In 2020 we unveiled six fine stained glass windows which chart the history, spirituality and mission of the parish. Each of these saints inspire a different part of our work at St Patrick’s.
St Therese of Lisieux
So much of modern life witnesses discussion about love, of how we can find it and how hunger for it can be satisfied in our lives. Inevitably this produces false loves which can lead to the unhappiness and brokenness of many of our brothers and sisters. St Therese of Lisieux, who died tragically of tuberculosis at the age of 24, entered her convent at the age of 15. She is perhaps the best known and most loved of all modern saints and speaks to us of the very simple equation of love.
She understood in her unique and individual way what it means to receive the love of God and to reach out to our brothers and sisters with that same love. She never left the convent after she entered but we hold her up as the patroness of the missions. This means that wherever the Gospel of Christ is preached in our world, from the Arctic to the Antarctic, from the Pacific to the Atlantic, St Therese is there informing and speaking to us of God’s love and she continues to do so here in Soho.
St Francis of Assisi
‘Il Poverello’ meaning ‘the little poor one’ was the name given to Francis of Assisi. He now stands high in St Patrick's church and was chosen because of the many generations of Italians who have lived in Soho, run restaurants, ‘duck and dived’, come to Mass and brought wonderful foods to this neighbourhood. St Francis of Assisi was a radical Christian because he saw the presence of God in all situations and people. He saw how the birds, the bees, the flowers of nature, warring peoples and corrupt Churchmen could all find their way to being embraced and loved by God. His radical embrace of poverty meant that he had nothing except his love of Christ and desire to show Christ to the people of his time.

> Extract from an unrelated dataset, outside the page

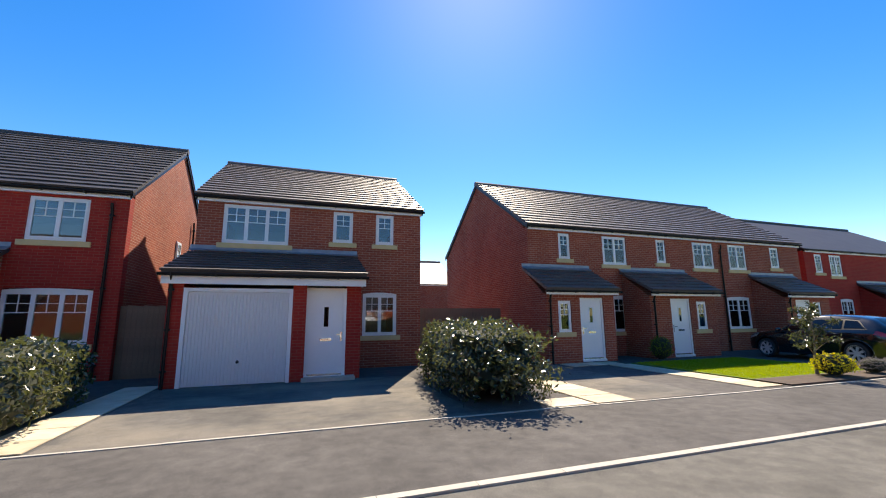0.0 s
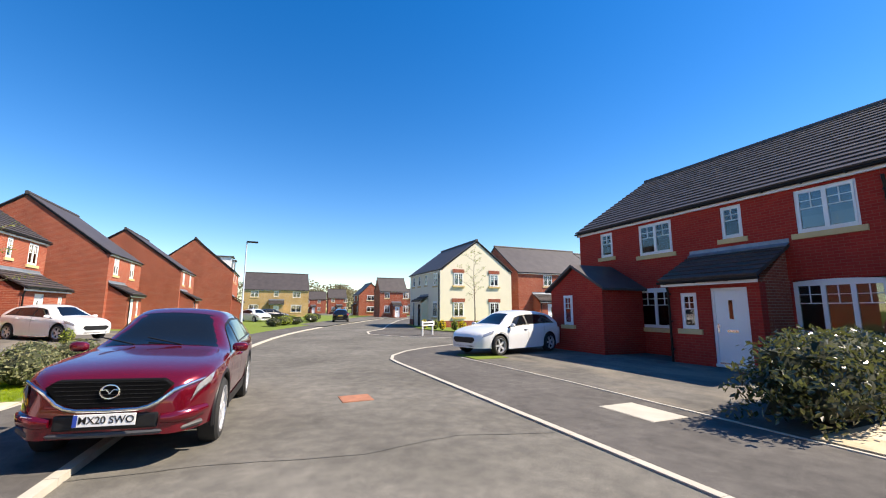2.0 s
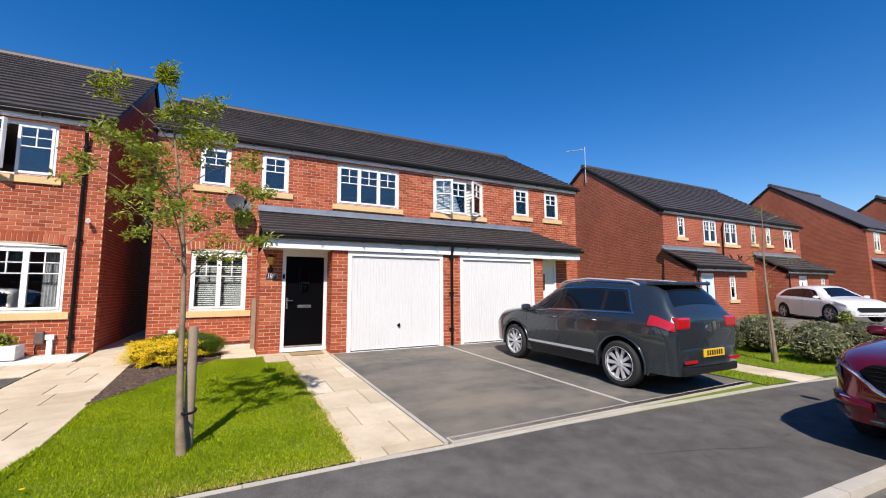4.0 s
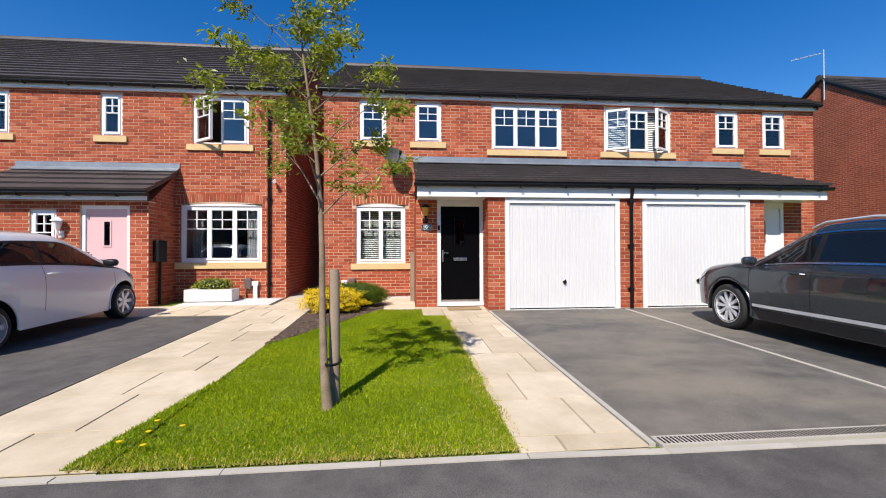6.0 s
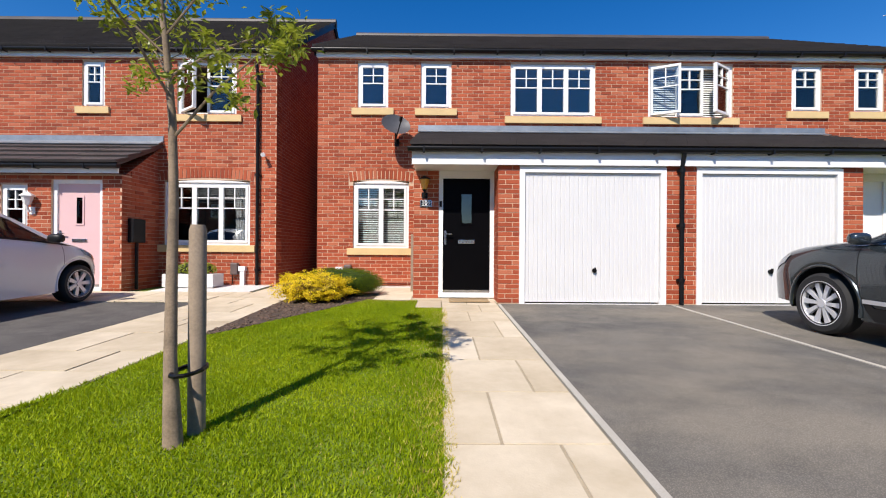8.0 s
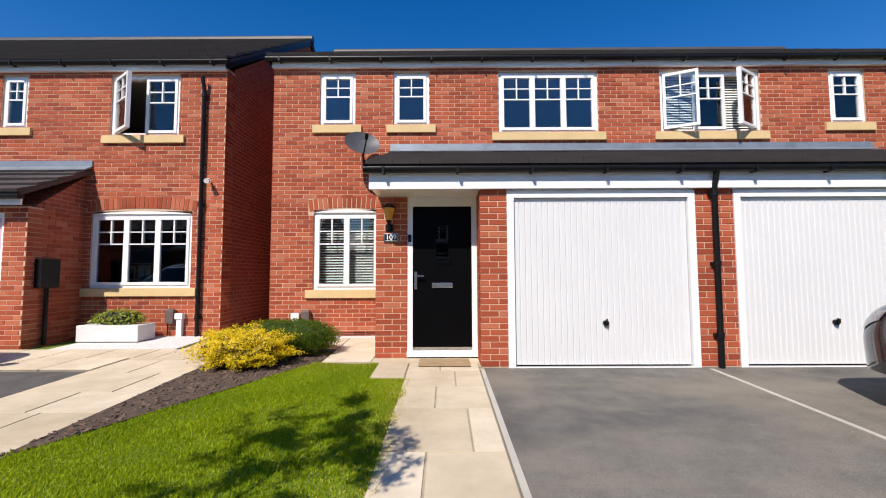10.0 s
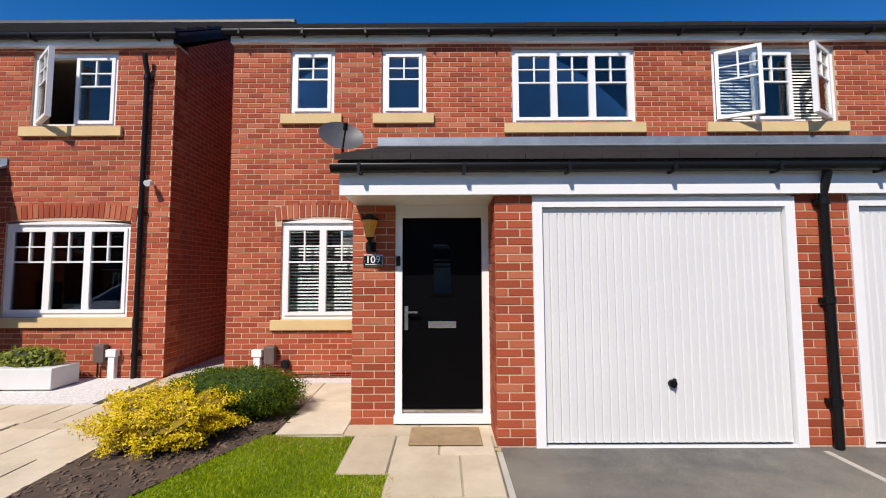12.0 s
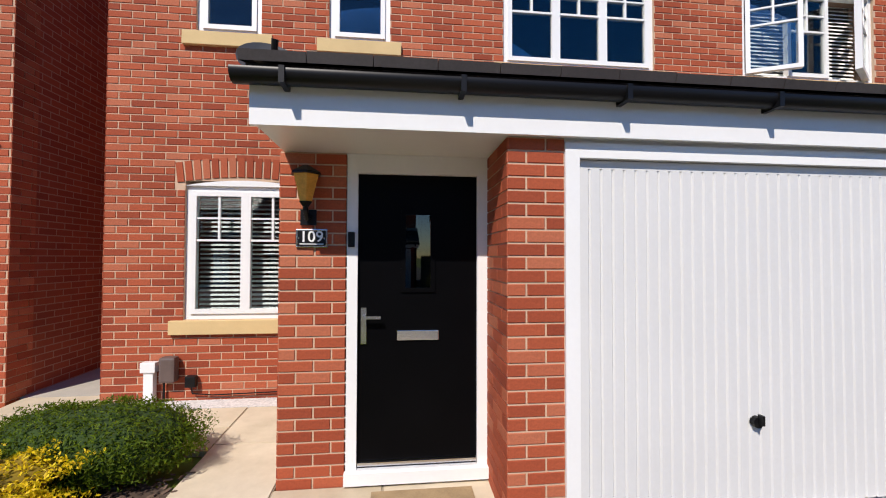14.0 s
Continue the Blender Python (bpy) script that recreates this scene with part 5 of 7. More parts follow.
def seam_line(label, pts, width, z, mat):
    m = Mesh()
    r = random.Random(len(pts) + int(pts[0][0] * 10))
    P = [Vector((x, y)) for x, y in pts]
    line = []
    for a, b in zip(P, P[1:]):
        n = max(2, int((b - a).length / 0.18))
        line += [a.lerp(b, i / n) + Vector((r.gauss(0, 0.012), r.gauss(0, 0.012))) for i in range(n)]
    line.append(P[-1])
    vs, fs = [], []
    for i, p in enumerate(line):
        d = (line[min(i + 1, len(line) - 1)] - line[max(i - 1, 0)]).normalized()
        w = width * r.uniform(0.5, 1.2) / 2
        vs += [(p.x - d.y * w, p.y + d.x * w, road_z(p.y) + 0.003 if z is None else z), (p.x + d.y * w, p.y - d.x * w, road_z(p.y) + 0.003 if z is None else z)]
    for i in range(len(line) - 1):
        fs.append((2 * i, 2 * i + 1, 2 * i + 3, 2 * i + 2))
    m.verts(vs, fs)
    ob = tagged(part("road_seam", m, mat, None), label, "road seam", kind="structure")


seam_line("dark crack across the road surface", [(5.6, 1.5), (5.5, 0.2), (5.2, -1.2), (5.4, -2.4), (5.0, -3.55)], 0.016, None, M_SEAM)
seam_line("thin crack along the footway", [(2.6, 2.9), (4.1, 2.6), (5.2, 2.2), (6.3, 2.4)], 0.006, 0.030, M_SEAM)
setting("grass_patch", Mesh().box(11.9, -7.2, -0.05, 13.3, -6.05, 0.02), M_GRASSBASE, "small patch of grass before the white car")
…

The beauty and simplicity of poverty is not an easy concept but its tragic narrative marks Soho and the West End. It has done so for many years, from Hogarth’s Gin Lane, the tales of Charles Dickens who used the streets of Soho as his material for his tales of inner-city poverty, to the mass ranks of soldiers demobbed after the trenches of the First War who gathered in Trafalgar Square. For all, what marks them is that they have a radical closeness to Christ. We may think of this part of London as being paved with streets of gold and, while that is true, poverty waltzes in a tragic embrace with glamour on these streets.
St Teresa of Calcutta
At present, the parish feeds the poor, vulnerable, and homeless six days out of seven and at the height of the pandemic in April and May 2020 we were reaching out to perhaps 350 people every day. This apostolic work is something that is not new, indeed it has marked the parish from its foundation in 1792 but has perhaps in recent years taken on a different guise.
Mother Teresa of Calcutta could be considered a modern-day Francis and continues to inspire from Heaven those who would like to make the world a better place. The thirst for love in the human soul is most marked in those who are discarded and despised. She has inspired many to bring love and to meet love in the poorest of the poor and is a regular participant in our work with those suffering from addiction, the homeless, and those simply burdened by the terrible weight of loneliness.
Venerable Mother Magdalene Taylor
Venerable Mother Magdalene Taylor was a remarkable woman for her time. As a daughter of an Anglican parson, she went to nurse in the Crimea as a companion of Florence Nightingale. Interestingly another resident of the Square was Anne Seacole who had also been a great pioneer during that war.
Mother Magdalene became a Catholic as she nursed the dying soldiers and started to gather around her companions to share in the work of reaching out to the poor and destitute. Unsurprisingly, when she returned to London, Soho, its slums and poor was a place where she started her work. We see her in the window talking to a young girl caught up in the world of prostitution.
St Damian of Molokai
St Damian of Molokai went from Belgium to the leper colony of Molokai close to Hawaii in the Pacific in the middle of the 19th Century. It was a colony of total chaos, crime, prostitution, disorder, and self-loathing. Damian was able to harness the action of the Holy Spirit to change that place into one of order, respect, family life and most important – dignity in death. He also died of leprosy but had shifted the attitudes of so many contemporaries to accepting leprosy, not as a cause of civil division and hatred but a force of nature that needed to be confronted by prayer, good medicine, and human respect.
Damian stands high in the church of St Patrick’s as he continues to influence and form us in how we should value and nurture human life and particularly to reach out to Christ those who are most broken, sick, and disfigured by the unpredictable forces of nature, not least many of the viruses of modern times.